Dataset section:
---------------

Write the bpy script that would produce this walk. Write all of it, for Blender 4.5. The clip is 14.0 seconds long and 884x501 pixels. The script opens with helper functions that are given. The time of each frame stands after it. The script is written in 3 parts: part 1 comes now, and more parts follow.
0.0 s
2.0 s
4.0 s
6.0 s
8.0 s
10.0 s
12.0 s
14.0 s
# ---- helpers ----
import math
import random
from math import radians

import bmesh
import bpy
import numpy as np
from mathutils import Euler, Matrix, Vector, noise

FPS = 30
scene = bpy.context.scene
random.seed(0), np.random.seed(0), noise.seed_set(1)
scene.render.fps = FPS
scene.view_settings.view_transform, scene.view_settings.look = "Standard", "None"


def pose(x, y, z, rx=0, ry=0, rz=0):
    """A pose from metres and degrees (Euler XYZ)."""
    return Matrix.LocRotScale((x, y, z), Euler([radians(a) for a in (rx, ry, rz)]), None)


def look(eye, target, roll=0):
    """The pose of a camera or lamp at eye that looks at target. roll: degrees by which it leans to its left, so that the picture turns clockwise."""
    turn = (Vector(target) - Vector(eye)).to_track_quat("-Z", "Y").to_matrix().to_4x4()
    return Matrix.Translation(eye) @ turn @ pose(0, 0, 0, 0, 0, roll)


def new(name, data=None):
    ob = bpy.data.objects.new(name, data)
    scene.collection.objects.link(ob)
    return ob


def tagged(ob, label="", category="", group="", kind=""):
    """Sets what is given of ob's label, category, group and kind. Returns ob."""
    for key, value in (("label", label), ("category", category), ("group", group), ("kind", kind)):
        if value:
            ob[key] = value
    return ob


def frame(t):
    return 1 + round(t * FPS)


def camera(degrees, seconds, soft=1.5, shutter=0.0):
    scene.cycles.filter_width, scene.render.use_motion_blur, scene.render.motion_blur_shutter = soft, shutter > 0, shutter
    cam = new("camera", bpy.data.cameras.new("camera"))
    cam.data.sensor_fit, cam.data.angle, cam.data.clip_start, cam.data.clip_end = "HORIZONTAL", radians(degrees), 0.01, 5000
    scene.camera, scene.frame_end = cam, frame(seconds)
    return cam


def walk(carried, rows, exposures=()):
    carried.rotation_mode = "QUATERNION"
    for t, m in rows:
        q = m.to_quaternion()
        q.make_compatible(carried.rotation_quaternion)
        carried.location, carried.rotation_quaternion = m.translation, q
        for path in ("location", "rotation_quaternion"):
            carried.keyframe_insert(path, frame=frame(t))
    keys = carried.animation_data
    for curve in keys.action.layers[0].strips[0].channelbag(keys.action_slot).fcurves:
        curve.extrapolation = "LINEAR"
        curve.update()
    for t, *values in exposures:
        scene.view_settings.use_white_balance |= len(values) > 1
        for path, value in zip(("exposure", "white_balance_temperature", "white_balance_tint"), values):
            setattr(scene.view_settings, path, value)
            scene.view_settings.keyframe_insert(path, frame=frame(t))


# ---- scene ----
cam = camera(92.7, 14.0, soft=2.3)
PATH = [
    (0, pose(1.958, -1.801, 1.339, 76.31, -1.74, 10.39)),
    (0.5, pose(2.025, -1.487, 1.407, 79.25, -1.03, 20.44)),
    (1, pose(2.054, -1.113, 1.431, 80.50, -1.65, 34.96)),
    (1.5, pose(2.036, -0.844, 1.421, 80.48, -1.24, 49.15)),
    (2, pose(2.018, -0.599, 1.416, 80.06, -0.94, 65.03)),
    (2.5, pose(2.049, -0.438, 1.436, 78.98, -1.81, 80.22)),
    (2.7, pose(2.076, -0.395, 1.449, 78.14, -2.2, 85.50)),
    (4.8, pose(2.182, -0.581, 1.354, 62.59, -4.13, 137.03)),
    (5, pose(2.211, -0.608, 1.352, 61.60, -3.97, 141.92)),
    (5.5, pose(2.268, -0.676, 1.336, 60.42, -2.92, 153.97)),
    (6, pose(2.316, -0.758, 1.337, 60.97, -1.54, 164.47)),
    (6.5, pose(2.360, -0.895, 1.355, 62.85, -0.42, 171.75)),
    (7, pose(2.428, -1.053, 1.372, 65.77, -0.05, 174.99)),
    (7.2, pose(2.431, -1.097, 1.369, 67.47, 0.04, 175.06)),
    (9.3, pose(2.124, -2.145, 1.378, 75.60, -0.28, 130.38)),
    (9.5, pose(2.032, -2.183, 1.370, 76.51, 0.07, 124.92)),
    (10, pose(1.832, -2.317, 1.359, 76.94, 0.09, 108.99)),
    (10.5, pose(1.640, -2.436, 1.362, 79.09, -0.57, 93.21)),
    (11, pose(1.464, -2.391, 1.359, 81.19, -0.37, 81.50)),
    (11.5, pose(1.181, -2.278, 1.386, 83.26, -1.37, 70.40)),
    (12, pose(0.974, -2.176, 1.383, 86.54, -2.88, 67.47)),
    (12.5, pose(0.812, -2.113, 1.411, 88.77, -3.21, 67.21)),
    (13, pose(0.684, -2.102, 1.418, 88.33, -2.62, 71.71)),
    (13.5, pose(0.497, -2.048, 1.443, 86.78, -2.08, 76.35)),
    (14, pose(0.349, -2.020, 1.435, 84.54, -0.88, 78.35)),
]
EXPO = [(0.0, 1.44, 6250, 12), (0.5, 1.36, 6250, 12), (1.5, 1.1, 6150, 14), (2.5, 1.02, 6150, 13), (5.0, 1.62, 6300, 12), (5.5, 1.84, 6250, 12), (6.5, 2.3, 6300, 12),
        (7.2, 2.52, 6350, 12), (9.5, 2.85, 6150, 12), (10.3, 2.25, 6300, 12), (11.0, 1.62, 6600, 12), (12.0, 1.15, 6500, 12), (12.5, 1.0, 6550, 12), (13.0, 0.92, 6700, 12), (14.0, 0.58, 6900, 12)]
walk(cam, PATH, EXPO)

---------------

Hand back the material above in full, exactly as written.

Write the bpy script that would produce this walk. Write all of it, for Blender 4.5. The clip is 14.0 seconds long and 884x501 pixels. The script opens with helper functions that are given. The time of each frame stands after it. The script is written in 3 parts: part 1 comes now, and more parts follow.
0.0 s
2.0 s
4.0 s
6.0 s
8.0 s
10.0 s
12.0 s
14.0 s
# ---- helpers ----
import math
import random
from math import radians

import bmesh
import bpy
import numpy as np
from mathutils import Euler, Matrix, Vector, noise

FPS = 30
scene = bpy.context.scene
random.seed(0), np.random.seed(0), noise.seed_set(1)
scene.render.fps = FPS
scene.view_settings.view_transform, scene.view_settings.look = "Standard", "None"


def pose(x, y, z, rx=0, ry=0, rz=0):
    """A pose from metres and degrees (Euler XYZ)."""
    return Matrix.LocRotScale((x, y, z), Euler([radians(a) for a in (rx, ry, rz)]), None)


def look(eye, target, roll=0):
    """The pose of a camera or lamp at eye that looks at target. roll: degrees by which it leans to its left, so that the picture turns clockwise."""
    turn = (Vector(target) - Vector(eye)).to_track_quat("-Z", "Y").to_matrix().to_4x4()
    return Matrix.Translation(eye) @ turn @ pose(0, 0, 0, 0, 0, roll)


def new(name, data=None):
    ob = bpy.data.objects.new(name, data)
    scene.collection.objects.link(ob)
    return ob


def tagged(ob, label="", category="", group="", kind=""):
    """Sets what is given of ob's label, category, group and kind. Returns ob."""
    for key, value in (("label", label), ("category", category), ("group", group), ("kind", kind)):
        if value:
            ob[key] = value
    return ob


def frame(t):
    return 1 + round(t * FPS)


def camera(degrees, seconds, soft=1.5, shutter=0.0):
    scene.cycles.filter_width, scene.render.use_motion_blur, scene.render.motion_blur_shutter = soft, shutter > 0, shutter
    cam = new("camera", bpy.data.cameras.new("camera"))
    cam.data.sensor_fit, cam.data.angle, cam.data.clip_start, cam.data.clip_end = "HORIZONTAL", radians(degrees), 0.01, 5000
    scene.camera, scene.frame_end = cam, frame(seconds)
    return cam


def walk(carried, rows, exposures=()):
    carried.rotation_mode = "QUATERNION"
    for t, m in rows:
        q = m.to_quaternion()
        q.make_compatible(carried.rotation_quaternion)
        carried.location, carried.rotation_quaternion = m.translation, q
        for path in ("location", "rotation_quaternion"):
            carried.keyframe_insert(path, frame=frame(t))
    keys = carried.animation_data
    for curve in keys.action.layers[0].strips[0].channelbag(keys.action_slot).fcurves:
        curve.extrapolation = "LINEAR"
        curve.update()
    for t, *values in exposures:
        scene.view_settings.use_white_balance |= len(values) > 1
        for path, value in zip(("exposure", "white_balance_temperature", "white_balance_tint"), values):
            setattr(scene.view_settings, path, value)
            scene.view_settings.keyframe_insert(path, frame=frame(t))


# ---- scene ----
cam = camera(92.7, 14.0, soft=2.3)
PATH = [
    (0, pose(1.958, -1.801, 1.339, 76.31, -1.74, 10.39)),
    (0.5, pose(2.025, -1.487, 1.407, 79.25, -1.03, 20.44)),
    (1, pose(2.054, -1.113, 1.431, 80.50, -1.65, 34.96)),
    (1.5, pose(2.036, -0.844, 1.421, 80.48, -1.24, 49.15)),
    (2, pose(2.018, -0.599, 1.416, 80.06, -0.94, 65.03)),
    (2.5, pose(2.049, -0.438, 1.436, 78.98, -1.81, 80.22)),
    (2.7, pose(2.076, -0.395, 1.449, 78.14, -2.2, 85.50)),
    (4.8, pose(2.182, -0.581, 1.354, 62.59, -4.13, 137.03)),
    (5, pose(2.211, -0.608, 1.352, 61.60, -3.97, 141.92)),
    (5.5, pose(2.268, -0.676, 1.336, 60.42, -2.92, 153.97)),
    (6, pose(2.316, -0.758, 1.337, 60.97, -1.54, 164.47)),
    (6.5, pose(2.360, -0.895, 1.355, 62.85, -0.42, 171.75)),
    (7, pose(2.428, -1.053, 1.372, 65.77, -0.05, 174.99)),
    (7.2, pose(2.431, -1.097, 1.369, 67.47, 0.04, 175.06)),
    (9.3, pose(2.124, -2.145, 1.378, 75.60, -0.28, 130.38)),
    (9.5, pose(2.032, -2.183, 1.370, 76.51, 0.07, 124.92)),
    (10, pose(1.832, -2.317, 1.359, 76.94, 0.09, 108.99)),
    (10.5, pose(1.640, -2.436, 1.362, 79.09, -0.57, 93.21)),
    (11, pose(1.464, -2.391, 1.359, 81.19, -0.37, 81.50)),
    (11.5, pose(1.181, -2.278, 1.386, 83.26, -1.37, 70.40)),
    (12, pose(0.974, -2.176, 1.383, 86.54, -2.88, 67.47)),
    (12.5, pose(0.812, -2.113, 1.411, 88.77, -3.21, 67.21)),
    (13, pose(0.684, -2.102, 1.418, 88.33, -2.62, 71.71)),
    (13.5, pose(0.497, -2.048, 1.443, 86.78, -2.08, 76.35)),
    (14, pose(0.349, -2.020, 1.435, 84.54, -0.88, 78.35)),
]
EXPO = [(0.0, 1.44, 6250, 12), (0.5, 1.36, 6250, 12), (1.5, 1.1, 6150, 14), (2.5, 1.02, 6150, 13), (5.0, 1.62, 6300, 12), (5.5, 1.84, 6250, 12), (6.5, 2.3, 6300, 12),
        (7.2, 2.52, 6350, 12), (9.5, 2.85, 6150, 12), (10.3, 2.25, 6300, 12), (11.0, 1.62, 6600, 12), (12.0, 1.15, 6500, 12), (12.5, 1.0, 6550, 12), (13.0, 0.92, 6700, 12), (14.0, 0.58, 6900, 12)]
walk(cam, PATH, EXPO)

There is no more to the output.